Das ist doch eine verlogene Politik. Dann kommen Sie mir ja nicht mit dem Hinweis, die Landesregierung sei schuld. Ich kenne keinen einzigen anderen Vorschlag als eine große Pipeline. Dann haben wir gesagt: Wenn wir die große nicht hinkriegen, dann versuchen wir es eben mit der Oberweserpipeline. Das können wir doch selbst erledigen. – Wer klagt denn dagegen? Das sind doch nicht CDU-Leute. Es sind Ihre Parteifreunde, das ist Ihre Verantwortung vor Ort. Deshalb mache ich es mir nicht so einfach und erkläre, dass die SPD gegen die Arbeitsplätze ist. Aber wer sich hierhin stellt und erklärt, Arbeit und Umwelt dürfe man nicht gegeneinander ausspielen – ich bin sehr dafür –, von dem erwarte ich, dass er an der Oberweser genau so redet wie oben im Kalibergbaugebiet.

(Beifall bei der CDU und dem BÜNDNIS 90/DIE GRÜNEN)

Zweite Bemerkung: Wenn wir ehrlich miteinander umgehen, wissen wir doch, dass diese Zielkonfliktlösung extrem schwierig ist, und das nicht erst seit gestern. Wir kennen doch alle diese fabelhaften Reden. Sie können jeden Saal zum Kochen bringen, wenn Sie einmal vorlesen, wie viele Vorschriften es in Deutschland für eine Radwegerstellung gibt oder vielleicht für so etwas Verrücktes wie eine Straße oder für noch etwas Abwegigeres wie eine Brücke über einen Fluss. Dann kommt einer und liest einmal vor, was in irgendeinem anderen Land dafür gilt. Der ganze Saal steht Kopf und erklärt, diese Bürokratie sei völlig verrückt. Auf dieser Ebene haben wir jetzt die FDP.

Ich habe Ihren Brief bekommen. Das ist Ganz nebenbei auch so eine Unart. Solche Briefe werden immer erst der

Presse übergeben, und ich bekomme sie dann zwei Tage später. Das Ganze riecht ja, und man weiß es auch. Sie schreiben da allen Ernstes hinein – ich kann Ihnen das nicht ersparen –: „Wir fordern Sie als Ministerpräsident des Landes Hessen dringend auf, endlich zu handeln, …“

Das zum Thema „endlich“. Das finde ich verrückt. Sie waren doch selbst in dieser Regierung dabei, und Sie wissen ganz genau, was wir alles gemacht haben.
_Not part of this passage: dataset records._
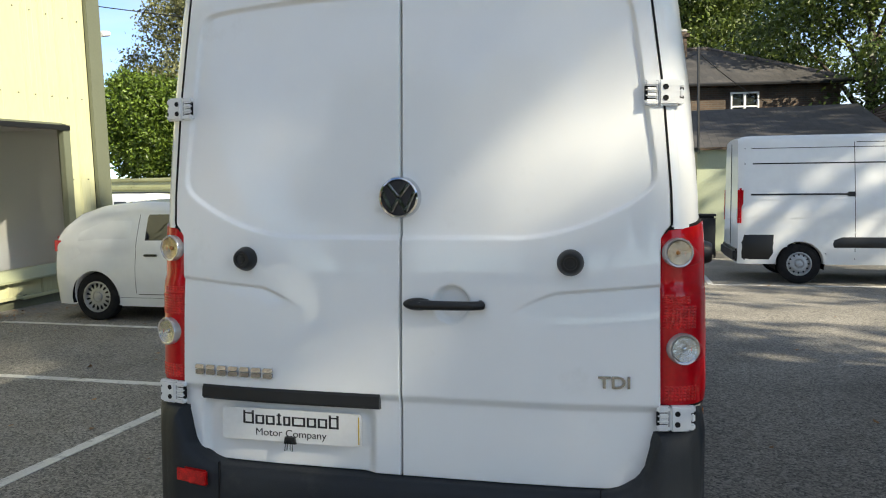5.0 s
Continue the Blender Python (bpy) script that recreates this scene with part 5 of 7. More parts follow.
        for wx in (RW, FW):
            V = []
            for k in range(31):
                a = radians(-12 + 204 * k / 30)
                for rad, o in ((0.412, -0.06), (0.416, 0.006), (0.424, 0.015), (0.452, 0.018), (0.486, 0.013), (0.506, -0.004)):
                    x, z = wx + rad * math.cos(a), 0.515 + rad * math.sin(a)
                    p = van_point(np.array(x), np.array(z), 1, o, dent=False)
                    V.append((p[0], r * p[1], p[2]))
            fs = grid_faces(31, 6)
            raw("wheel_arch", V, fs if r > 0 else [f[::-1] for f in fs], M["white_paint"], e, "white flared wheel arch lip", angle=50)
            V = []
            for k in range(21):
                a = radians(-15 + 210 * k / 20)
                for y in (0.95, 0.45):
                    V.append((wx + 0.44 * math.cos(a), r * y, 0.5 + 0.44 * math.sin(a)))
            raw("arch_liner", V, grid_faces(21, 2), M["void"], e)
            make_wheel(e, wx, r * 0.825, 0.347, 0.235, r, 0.213, 14, 0.021, 0.80, cover="bumper").matrix_local = PITCH.inverted()
        for mx, mz in ((0.385, 0.775), (2.60, 0.752), (4.35, 0.752)):
            p = van_point(np.array(mx), np.array(mz), r, 0.016, dent=False)
            mk = part("side_marker", B((0.075, 0.014, 0.044) if mx < 1 else (0.035, 0.012, 0.04), (0, 0, 0), 0.006), M["amber"], e, "amber side marker lamp")
            mk.matrix_local = Matrix.Translation(Vector(p))
        # cab door glass, handle, mirror
        flank_patch("cab_window", 4.24, 5.5, lambda x: 1.46 + 0.02 * (x - 4.3), lambda x: min(2.20, 2.22 - max(0, x - 4.75) * 0.80), M["car_glass"], e, r, 0.006, 16, 6, "dark tinted cab side window")
        p = van_point(np.array(4.33), np.array(1.36), r, 0.02, dent=False)
        part("cab_handle", B((0.16, 0.03, 0.035), Vector(p), 0.012), M["black"], e)
        mm = part("door_mirror", prism(rounded(0.19, 0.32, 0.055), 0.12, Matrix.Translation((-0.055, 0, 0)) @ FRONT), M["black"], e, "large black door mirror")
        mm.matrix_local = Matrix.Translation((5.18, r * 1.15, 1.63)) @ Matrix.Rotation(r * radians(8), 4, "Z")
        part("mirror_glass", prism(rounded(0.135, 0.165, 0.03), 0.006, Matrix.Translation((-0.052, 0, 0.045)) @ FRONT @ Matrix.Rotation(math.pi, 4, "Y")), M["mirror"], mm)
        part("mirror_glass", prism(rounded(0.135, 0.06, 0.02), 0.006, Matrix.Translation((-0.052, 0, -0.085)) @ FRONT @ Matrix.Rotation(math.pi, 4, "Y")), M["mirror"], mm)
        part("mirror_arm", B((0.09, 0.20, 0.09), (0.03, -r * 0.15, -0.09), 0.03), M["black"], mm)
    # sliding door rail on the left flank
    V = [van_point(np.array(x), np.array(z), 1, o, dent=False) for x in np.linspace(1.50, 2.76, 8) for z, o in ((1.455, -0.01), (1.458, 0.012), (1.475, 0.016), (1.48, 0.006), (1.50, 0.006), (1.505, 0.016), (1.522, 0.012), (1.525, -0.01))]
    raw("slide_rail", V, grid_faces(8, 8), M["bumper"], e, "dark sliding door rail")
    p = van_point(np.array(1.51), np.array(1.49), 1, 0.006, dent=False)
    part("rail_cap", B((0.03, 0.03, 0.075), Vector(p), 0.006), M["black"], e)
    part("slide_handle", B((0.14, 0.03, 0.035), Vector(van_point(np.array(3.95), np.array(1.36), 1, 0.02, dent=False)), 0.012), M["black"], e)
    # windscreen, grille and front lamps
    V = [(x, y, float(van_top(x)) - 0.02 + 0.014 - 0.10 * (y / 0.78) ** 2 * (float(van_top(x)) - 1.05) / 1.67) for x in np.linspace(5.12, 5.88, 8) for y in np.linspace(-0.70, 0.70, 10)]
    V = [(x + 0.03, y, z + 0.035) for x, y, z in V]
    raw("windscreen", V, grid_faces(8, 10), M["car_glass"], e, "sloping tinted windscreen")
    part("grille", B((0.06, 0.9, 0.16), (6.86, 0, 0.82), 0.02), M["black"], e)
    part("front_bumper", B((0.24, 1.66, 0.34), (6.84, 0, 0.52), 0.06), M["bumper"], e)
    for s in (1, -1):
        part("headlamp", B((0.16, 0.28, 0.26), (6.74, s * 0.66, 0.92), 0.05), M["clear_lens"], e)
    return e


make_crafter()

# ---- parked vehicles ----


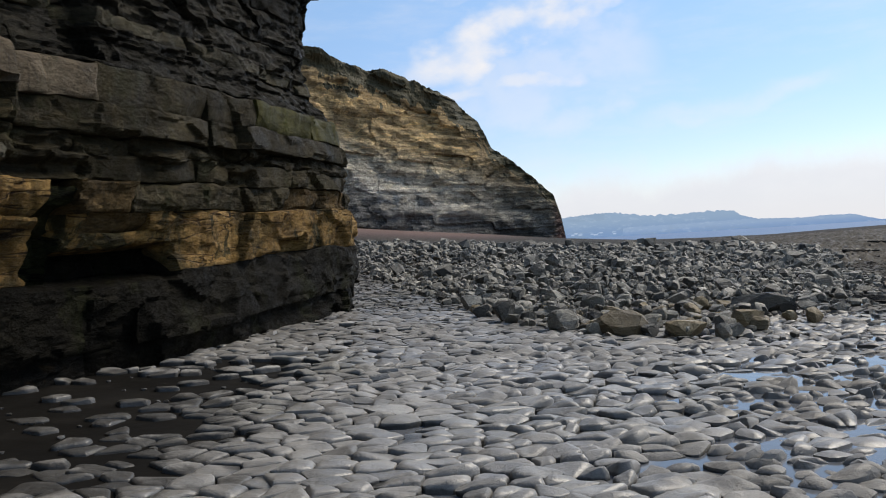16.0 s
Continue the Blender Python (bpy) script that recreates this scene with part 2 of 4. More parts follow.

(Florian Rentsch (FDP): Deswegen sage ich es ja!)

Jetzt kommt es: „ … damit binnen vier Wochen die Produktion wieder voll anlaufem kann.“

Sie haben eben in Ihrem letzten Beitrag versucht, Ihre Selbstversenkung in dieser Debatte zu retten, indem Sie gesagt haben: Das ist ja gut, in so einer Debatte lernt man auch etwas. – Und Sie haben sich dann an irgendeiner grünen Broschüre von vor drei Jahren festgeklammert.

(Florian Rentsch (FDP): Am Wahlprogramm, Herr Ministerpräsident! Ich weiß, das spielt keine Rolle!)

Gut, am Wahlprogramm, lieber Kollege Rentsch. Sie wollen es nicht anders haben. Nur zum Mitschreiben, damit es jeder weiß: Angetreten sind Sie mit dem Vorwurf, dieser Ministerpräsident lasse sich von den linken Spinnern daran hindern, etwas zu tun. Ich könnte Ihre Pressemeldung vorlesen. Das war Ihr Vorwurf. Dann haben Sie das öffentlich verkündet. Heute sind Sie zu drei Vierteln Ihrer Rede durch die Debatte geritten und haben von einer ideologischen Blockade gesprochen. Als Sie dann gemerkt haben, dass Punkt für Punkt all das, was Sie vorgetragen haben, zusammengefallen ist, sind Sie zum Schluss noch einmal hierhergekommen und haben gesagt: Darum geht es mir gar nicht, sondern ich möchte mich mit dem Wahlprogramm der GRÜNEN beschäftigen.